» GIVEN PROBLEM: Repeat each line word for word.

» RECORDS PROVIDED:
################
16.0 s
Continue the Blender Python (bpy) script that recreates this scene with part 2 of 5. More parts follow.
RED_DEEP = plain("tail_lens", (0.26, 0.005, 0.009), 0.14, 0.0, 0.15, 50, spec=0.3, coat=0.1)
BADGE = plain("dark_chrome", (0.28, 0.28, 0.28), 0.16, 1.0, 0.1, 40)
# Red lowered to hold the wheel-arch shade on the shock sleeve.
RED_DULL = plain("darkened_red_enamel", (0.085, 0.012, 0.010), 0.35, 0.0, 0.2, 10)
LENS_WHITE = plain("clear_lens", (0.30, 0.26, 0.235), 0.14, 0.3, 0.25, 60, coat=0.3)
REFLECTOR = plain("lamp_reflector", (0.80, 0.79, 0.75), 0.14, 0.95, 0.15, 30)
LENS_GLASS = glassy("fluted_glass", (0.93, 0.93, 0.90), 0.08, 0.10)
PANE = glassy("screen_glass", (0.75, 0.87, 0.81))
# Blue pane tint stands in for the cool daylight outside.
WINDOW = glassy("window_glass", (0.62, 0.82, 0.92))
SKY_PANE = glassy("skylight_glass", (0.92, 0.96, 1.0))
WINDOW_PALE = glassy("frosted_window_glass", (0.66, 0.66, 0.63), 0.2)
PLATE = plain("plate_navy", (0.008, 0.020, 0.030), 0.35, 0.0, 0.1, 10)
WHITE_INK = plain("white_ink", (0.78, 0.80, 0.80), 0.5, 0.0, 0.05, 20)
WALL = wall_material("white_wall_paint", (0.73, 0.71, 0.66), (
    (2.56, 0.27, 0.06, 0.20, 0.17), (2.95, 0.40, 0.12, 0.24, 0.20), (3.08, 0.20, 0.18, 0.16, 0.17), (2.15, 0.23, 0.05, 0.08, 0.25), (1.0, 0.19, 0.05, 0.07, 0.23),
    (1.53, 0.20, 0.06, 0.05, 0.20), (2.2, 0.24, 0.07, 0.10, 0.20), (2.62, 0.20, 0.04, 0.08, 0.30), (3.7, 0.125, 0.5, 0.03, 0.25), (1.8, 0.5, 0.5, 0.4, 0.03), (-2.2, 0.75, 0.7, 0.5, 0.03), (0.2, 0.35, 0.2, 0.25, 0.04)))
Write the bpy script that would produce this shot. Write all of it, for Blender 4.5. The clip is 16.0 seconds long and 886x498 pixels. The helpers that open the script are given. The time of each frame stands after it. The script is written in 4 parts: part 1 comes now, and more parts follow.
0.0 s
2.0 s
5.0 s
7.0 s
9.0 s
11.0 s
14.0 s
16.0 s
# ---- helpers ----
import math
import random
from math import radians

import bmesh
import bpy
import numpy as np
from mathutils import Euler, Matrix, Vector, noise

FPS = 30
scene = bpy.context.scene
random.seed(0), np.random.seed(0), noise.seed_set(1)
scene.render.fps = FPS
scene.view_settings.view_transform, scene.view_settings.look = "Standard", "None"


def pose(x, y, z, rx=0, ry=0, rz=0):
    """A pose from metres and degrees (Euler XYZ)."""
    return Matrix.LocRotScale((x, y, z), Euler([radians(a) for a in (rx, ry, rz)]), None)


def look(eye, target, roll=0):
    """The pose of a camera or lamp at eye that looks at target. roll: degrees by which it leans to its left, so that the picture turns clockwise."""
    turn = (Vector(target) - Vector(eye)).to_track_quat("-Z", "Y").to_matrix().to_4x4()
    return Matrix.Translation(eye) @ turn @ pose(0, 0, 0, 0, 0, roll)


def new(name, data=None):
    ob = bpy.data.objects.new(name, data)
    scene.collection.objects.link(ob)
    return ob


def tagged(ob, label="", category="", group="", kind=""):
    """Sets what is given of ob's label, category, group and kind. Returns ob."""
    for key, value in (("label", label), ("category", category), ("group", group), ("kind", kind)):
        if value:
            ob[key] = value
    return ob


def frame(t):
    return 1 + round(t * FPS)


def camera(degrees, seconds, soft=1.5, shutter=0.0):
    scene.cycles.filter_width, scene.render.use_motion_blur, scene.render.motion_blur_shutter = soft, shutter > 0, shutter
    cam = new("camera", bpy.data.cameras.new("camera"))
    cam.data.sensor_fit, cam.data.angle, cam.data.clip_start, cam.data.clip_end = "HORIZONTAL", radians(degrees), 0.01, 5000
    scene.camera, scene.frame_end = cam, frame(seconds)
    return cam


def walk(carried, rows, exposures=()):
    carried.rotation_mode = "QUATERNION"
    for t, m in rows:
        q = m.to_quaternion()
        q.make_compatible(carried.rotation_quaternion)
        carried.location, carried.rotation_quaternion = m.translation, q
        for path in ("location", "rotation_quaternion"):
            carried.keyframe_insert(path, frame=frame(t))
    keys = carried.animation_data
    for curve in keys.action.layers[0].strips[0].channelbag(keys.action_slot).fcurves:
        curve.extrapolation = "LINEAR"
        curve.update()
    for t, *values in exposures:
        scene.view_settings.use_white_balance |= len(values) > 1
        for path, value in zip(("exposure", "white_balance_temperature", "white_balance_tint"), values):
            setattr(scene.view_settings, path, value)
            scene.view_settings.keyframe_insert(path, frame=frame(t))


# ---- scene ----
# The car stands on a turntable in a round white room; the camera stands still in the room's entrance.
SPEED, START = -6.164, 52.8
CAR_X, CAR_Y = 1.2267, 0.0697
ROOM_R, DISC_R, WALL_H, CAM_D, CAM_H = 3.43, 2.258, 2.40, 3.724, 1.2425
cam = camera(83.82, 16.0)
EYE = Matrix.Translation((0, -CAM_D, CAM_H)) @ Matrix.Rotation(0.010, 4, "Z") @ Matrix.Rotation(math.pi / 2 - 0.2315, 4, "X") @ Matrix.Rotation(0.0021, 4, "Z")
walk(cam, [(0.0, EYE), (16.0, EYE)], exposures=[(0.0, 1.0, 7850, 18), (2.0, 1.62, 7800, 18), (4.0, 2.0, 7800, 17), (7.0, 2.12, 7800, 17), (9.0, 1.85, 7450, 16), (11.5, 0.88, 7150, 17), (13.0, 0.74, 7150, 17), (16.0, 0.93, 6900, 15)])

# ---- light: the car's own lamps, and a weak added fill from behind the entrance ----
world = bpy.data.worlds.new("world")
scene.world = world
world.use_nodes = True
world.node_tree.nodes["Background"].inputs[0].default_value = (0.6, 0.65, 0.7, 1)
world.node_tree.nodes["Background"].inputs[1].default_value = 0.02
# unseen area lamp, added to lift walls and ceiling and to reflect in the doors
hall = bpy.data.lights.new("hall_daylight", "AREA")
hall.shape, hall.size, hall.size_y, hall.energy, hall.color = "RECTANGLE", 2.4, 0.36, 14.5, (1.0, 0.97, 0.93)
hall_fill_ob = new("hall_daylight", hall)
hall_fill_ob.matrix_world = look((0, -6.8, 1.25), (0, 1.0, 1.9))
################
» OUTPUT:
16.0 s
Continue the Blender Python (bpy) script that recreates this scene with part 2 of 5. More parts follow.
RED_DEEP = plain("tail_lens", (0.26, 0.005, 0.009), 0.14, 0.0, 0.15, 50, spec=0.3, coat=0.1)
BADGE = plain("dark_chrome", (0.28, 0.28, 0.28), 0.16, 1.0, 0.1, 40)
# Red lowered to hold the wheel-arch shade on the shock sleeve.
RED_DULL = plain("darkened_red_enamel", (0.085, 0.012, 0.010), 0.35, 0.0, 0.2, 10)
LENS_WHITE = plain("clear_lens", (0.30, 0.26, 0.235), 0.14, 0.3, 0.25, 60, coat=0.3)
REFLECTOR = plain("lamp_reflector", (0.80, 0.79, 0.75), 0.14, 0.95, 0.15, 30)
LENS_GLASS = glassy("fluted_glass", (0.93, 0.93, 0.90), 0.08, 0.10)
PANE = glassy("screen_glass", (0.75, 0.87, 0.81))
# Blue pane tint stands in for the cool daylight outside.
WINDOW = glassy("window_glass", (0.62, 0.82, 0.92))
SKY_PANE = glassy("skylight_glass", (0.92, 0.96, 1.0))
WINDOW_PALE = glassy("frosted_window_glass", (0.66, 0.66, 0.63), 0.2)
PLATE = plain("plate_navy", (0.008, 0.020, 0.030), 0.35, 0.0, 0.1, 10)
WHITE_INK = plain("white_ink", (0.78, 0.80, 0.80), 0.5, 0.0, 0.05, 20)
WALL = wall_material("white_wall_paint", (0.73, 0.71, 0.66), (
    (2.56, 0.27, 0.06, 0.20, 0.17), (2.95, 0.40, 0.12, 0.24, 0.20), (3.08, 0.20, 0.18, 0.16, 0.17), (2.15, 0.23, 0.05, 0.08, 0.25), (1.0, 0.19, 0.05, 0.07, 0.23),
    (1.53, 0.20, 0.06, 0.05, 0.20), (2.2, 0.24, 0.07, 0.10, 0.20), (2.62, 0.20, 0.04, 0.08, 0.30), (3.7, 0.125, 0.5, 0.03, 0.25), (1.8, 0.5, 0.5, 0.4, 0.03), (-2.2, 0.75, 0.7, 0.5, 0.03), (0.2, 0.35, 0.2, 0.25, 0.04)))
Write the bpy script that would produce this shot. Write all of it, for Blender 4.5. The clip is 16.0 seconds long and 886x498 pixels. The helpers that open the script are given. The time of each frame stands after it. The script is written in 4 parts: part 1 comes now, and more parts follow.
0.0 s
2.0 s
5.0 s
7.0 s
9.0 s
11.0 s
14.0 s
16.0 s
# ---- helpers ----
import math
import random
from math import radians

import bmesh
import bpy
import numpy as np
from mathutils import Euler, Matrix, Vector, noise

FPS = 30
scene = bpy.context.scene
random.seed(0), np.random.seed(0), noise.seed_set(1)
scene.render.fps = FPS
scene.view_settings.view_transform, scene.view_settings.look = "Standard", "None"


def pose(x, y, z, rx=0, ry=0, rz=0):
    """A pose from metres and degrees (Euler XYZ)."""
    return Matrix.LocRotScale((x, y, z), Euler([radians(a) for a in (rx, ry, rz)]), None)


def look(eye, target, roll=0):
    """The pose of a camera or lamp at eye that looks at target. roll: degrees by which it leans to its left, so that the picture turns clockwise."""
    turn = (Vector(target) - Vector(eye)).to_track_quat("-Z", "Y").to_matrix().to_4x4()
    return Matrix.Translation(eye) @ turn @ pose(0, 0, 0, 0, 0, roll)


def new(name, data=None):
    ob = bpy.data.objects.new(name, data)
    scene.collection.objects.link(ob)
    return ob


def tagged(ob, label="", category="", group="", kind=""):
    """Sets what is given of ob's label, category, group and kind. Returns ob."""
    for key, value in (("label", label), ("category", category), ("group", group), ("kind", kind)):
        if value:
            ob[key] = value
    return ob


def frame(t):
    return 1 + round(t * FPS)


def camera(degrees, seconds, soft=1.5, shutter=0.0):
    scene.cycles.filter_width, scene.render.use_motion_blur, scene.render.motion_blur_shutter = soft, shutter > 0, shutter
    cam = new("camera", bpy.data.cameras.new("camera"))
    cam.data.sensor_fit, cam.data.angle, cam.data.clip_start, cam.data.clip_end = "HORIZONTAL", radians(degrees), 0.01, 5000
    scene.camera, scene.frame_end = cam, frame(seconds)
    return cam


def walk(carried, rows, exposures=()):
    carried.rotation_mode = "QUATERNION"
    for t, m in rows:
        q = m.to_quaternion()
        q.make_compatible(carried.rotation_quaternion)
        carried.location, carried.rotation_quaternion = m.translation, q
        for path in ("location", "rotation_quaternion"):
            carried.keyframe_insert(path, frame=frame(t))
    keys = carried.animation_data
    for curve in keys.action.layers[0].strips[0].channelbag(keys.action_slot).fcurves:
        curve.extrapolation = "LINEAR"
        curve.update()
    for t, *values in exposures:
        scene.view_settings.use_white_balance |= len(values) > 1
        for path, value in zip(("exposure", "white_balance_temperature", "white_balance_tint"), values):
            setattr(scene.view_settings, path, value)
            scene.view_settings.keyframe_insert(path, frame=frame(t))


# ---- scene ----
# The car stands on a turntable in a round white room; the camera stands still in the room's entrance.
SPEED, START = -6.164, 52.8
CAR_X, CAR_Y = 1.2267, 0.0697
ROOM_R, DISC_R, WALL_H, CAM_D, CAM_H = 3.43, 2.258, 2.40, 3.724, 1.2425
cam = camera(83.82, 16.0)
EYE = Matrix.Translation((0, -CAM_D, CAM_H)) @ Matrix.Rotation(0.010, 4, "Z") @ Matrix.Rotation(math.pi / 2 - 0.2315, 4, "X") @ Matrix.Rotation(0.0021, 4, "Z")
walk(cam, [(0.0, EYE), (16.0, EYE)], exposures=[(0.0, 1.0, 7850, 18), (2.0, 1.62, 7800, 18), (4.0, 2.0, 7800, 17), (7.0, 2.12, 7800, 17), (9.0, 1.85, 7450, 16), (11.5, 0.88, 7150, 17), (13.0, 0.74, 7150, 17), (16.0, 0.93, 6900, 15)])

# ---- light: the car's own lamps, and a weak added fill from behind the entrance ----
world = bpy.data.worlds.new("world")
scene.world = world
world.use_nodes = True
world.node_tree.nodes["Background"].inputs[0].default_value = (0.6, 0.65, 0.7, 1)
world.node_tree.nodes["Background"].inputs[1].default_value = 0.02
# unseen area lamp, added to lift walls and ceiling and to reflect in the doors
hall = bpy.data.lights.new("hall_daylight", "AREA")
hall.shape, hall.size, hall.size_y, hall.energy, hall.color = "RECTANGLE", 2.4, 0.36, 14.5, (1.0, 0.97, 0.93)
hall_fill_ob = new("hall_daylight", hall)
hall_fill_ob.matrix_world = look((0, -6.8, 1.25), (0, 1.0, 1.9))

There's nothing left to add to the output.